* Task to carry out *
Pictures stay out. Extract the lines below from the first one through the line with "return thicken(b, thick) if thick else b", both included.

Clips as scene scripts
## BEGIN
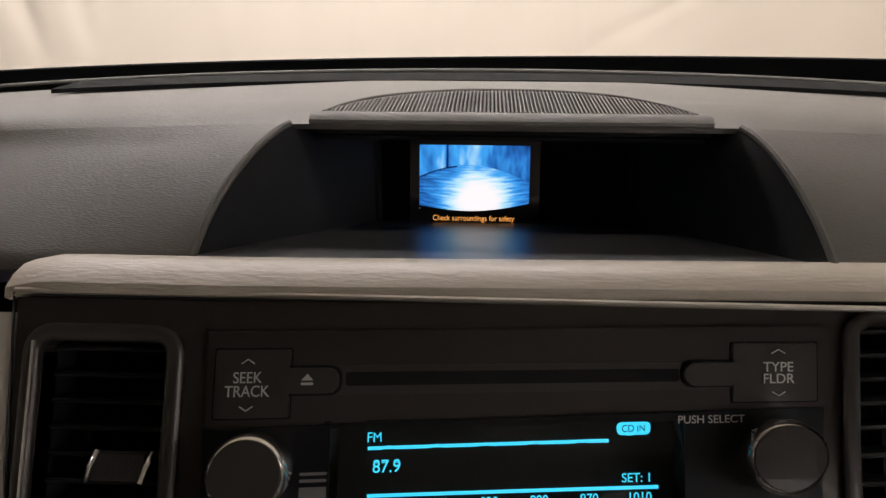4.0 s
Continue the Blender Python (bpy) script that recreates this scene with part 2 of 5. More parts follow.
def sheet(fn, nu, nv, thick=0.004):
    """A curved sheet: fn(s, t) with s, t in 0..1."""
    b = bmesh.new()
    grid = [[b.verts.new(fn(i / nu, j / nv)) for j in range(nv + 1)] for i in range(nu + 1)]
    for i in range(nu):
        for j in range(nv):
            b.faces.new((grid[i][j], grid[i + 1][j], grid[i + 1][j + 1], grid[i][j + 1]))
    return thicken(b, thick) if thick else b


def patch(poly, surface, step=0.02, thick=0.008):
    """A flat outline in (x, z), cut into small faces and laid on the surface y = surface(x, z)."""
    b = bmesh.new()
    b.faces.new([b.verts.new((x, 0, z)) for x, z in poly])
    for axis in (0, 2):
        lo, hi = min(p[axis // 2] for p in poly), max(p[axis // 2] for p in poly)
        k = lo + step
        while k < hi:
            co, no = [0, 0, 0], [0, 0, 0]
            co[axis], no[axis] = k, 1
            bmesh.ops.bisect_plane(b, geom=list(b.verts) + list(b.edges) + list(b.faces), plane_co=co, plane_no=no)
            k += step
    for v in b.verts:
        v.co.y = surface(v.co.x, v.co.z)
    return thicken(b, thick)


def box(x0, y0, z0, x1, y1, z1, bevel=0.0, seg=2, m=IDENT):
    b = bmesh.new()
    bmesh.ops.create_cube(b, size=1, matrix=Matrix.Translation(((x0 + x1) / 2, (y0 + y1) / 2, (z0 + z1) / 2)) @ Matrix.Diagonal((x1 - x0, y1 - y0, z1 - z0, 1)))
    if bevel:
        bmesh.ops.bevel(b, geom=list(b.edges), offset=bevel, segments=seg, affect="EDGES", clamp_overlap=True)
    b.transform(m)
    return b


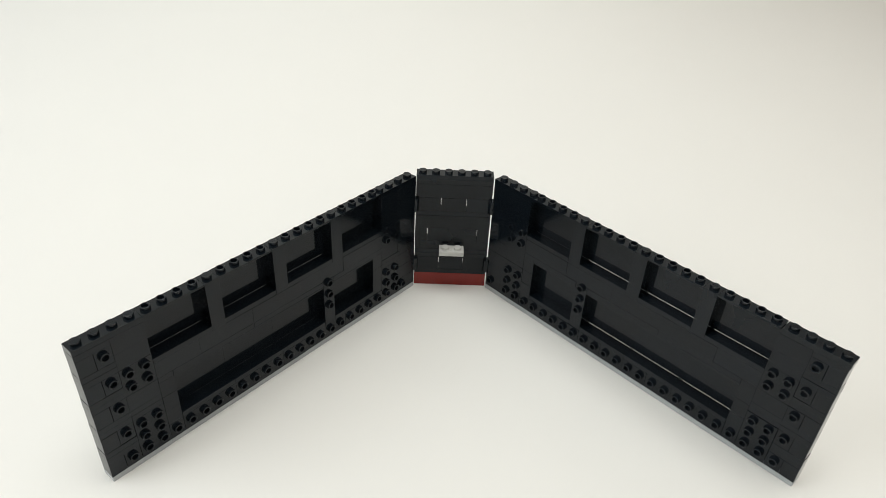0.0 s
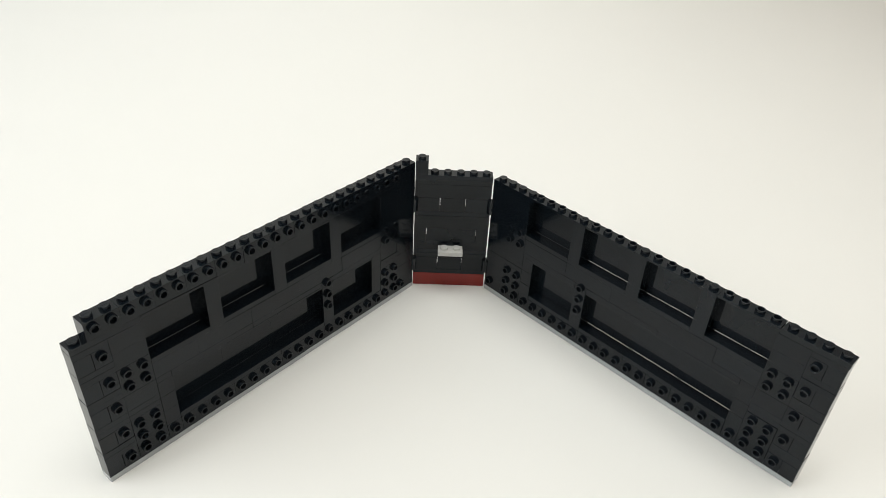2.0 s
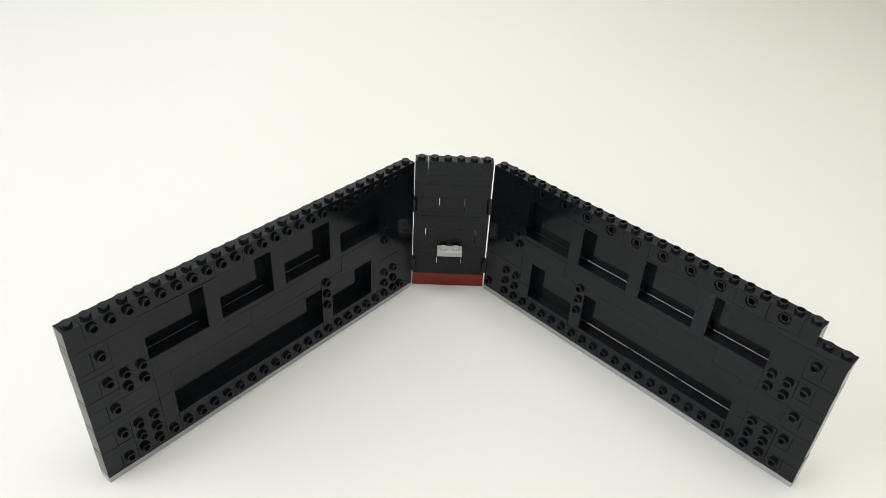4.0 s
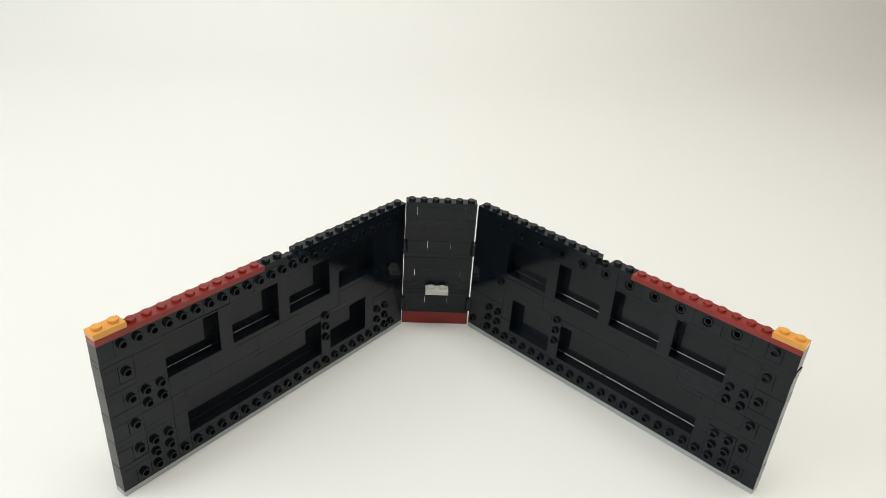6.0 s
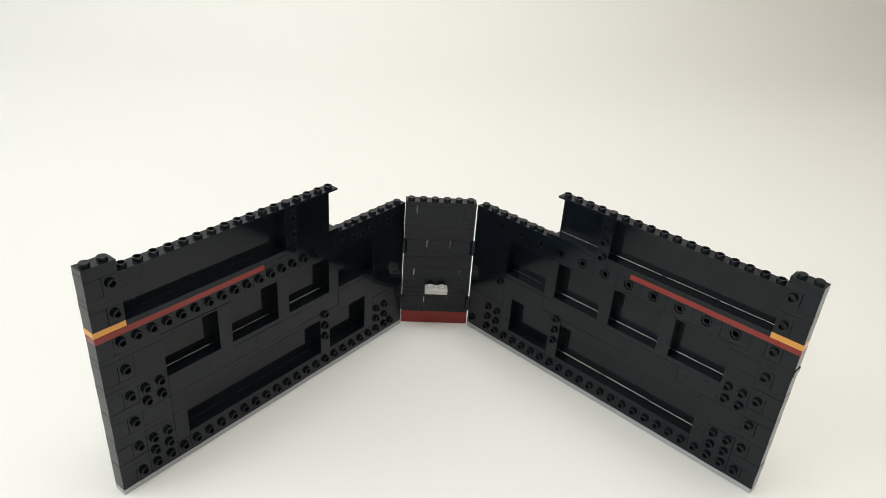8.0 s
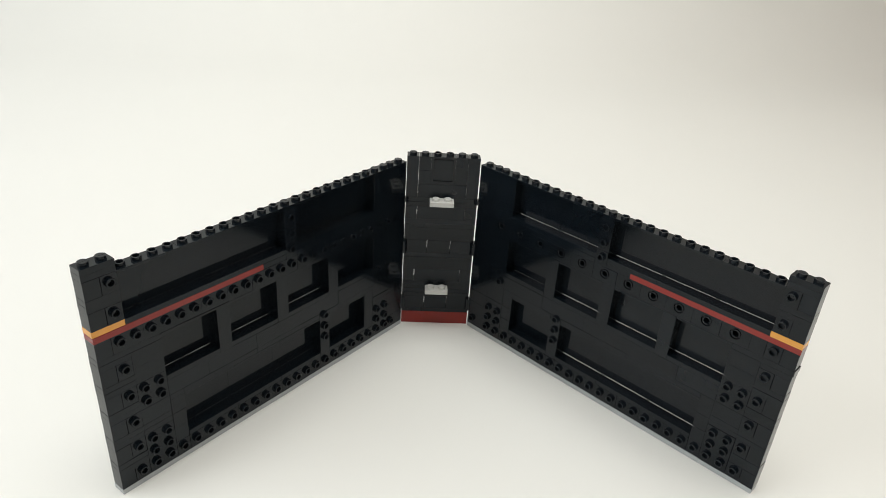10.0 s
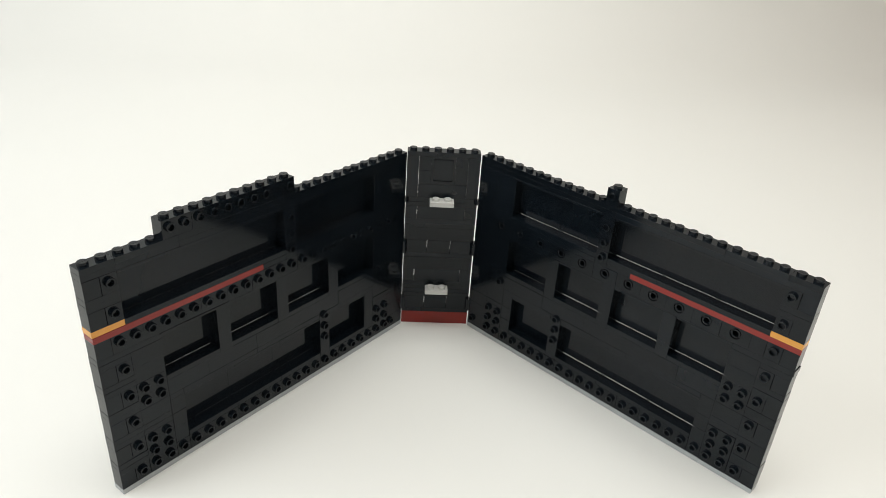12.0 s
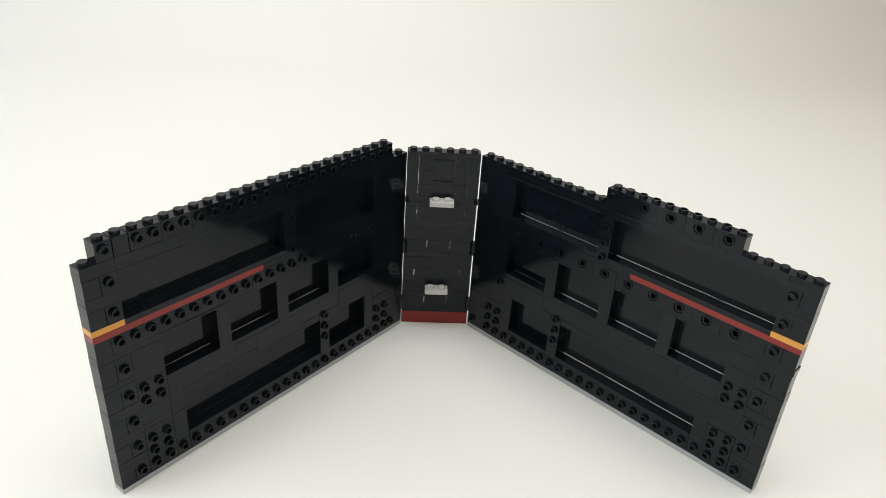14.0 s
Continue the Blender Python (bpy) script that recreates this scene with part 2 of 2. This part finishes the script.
## END
* Solution *
4.0 s
Continue the Blender Python (bpy) script that recreates this scene with part 2 of 5. More parts follow.
def sheet(fn, nu, nv, thick=0.004):
    """A curved sheet: fn(s, t) with s, t in 0..1."""
    b = bmesh.new()
    grid = [[b.verts.new(fn(i / nu, j / nv)) for j in range(nv + 1)] for i in range(nu + 1)]
    for i in range(nu):
        for j in range(nv):
            b.faces.new((grid[i][j], grid[i + 1][j], grid[i + 1][j + 1], grid[i][j + 1]))
    return thicken(b, thick) if thick else b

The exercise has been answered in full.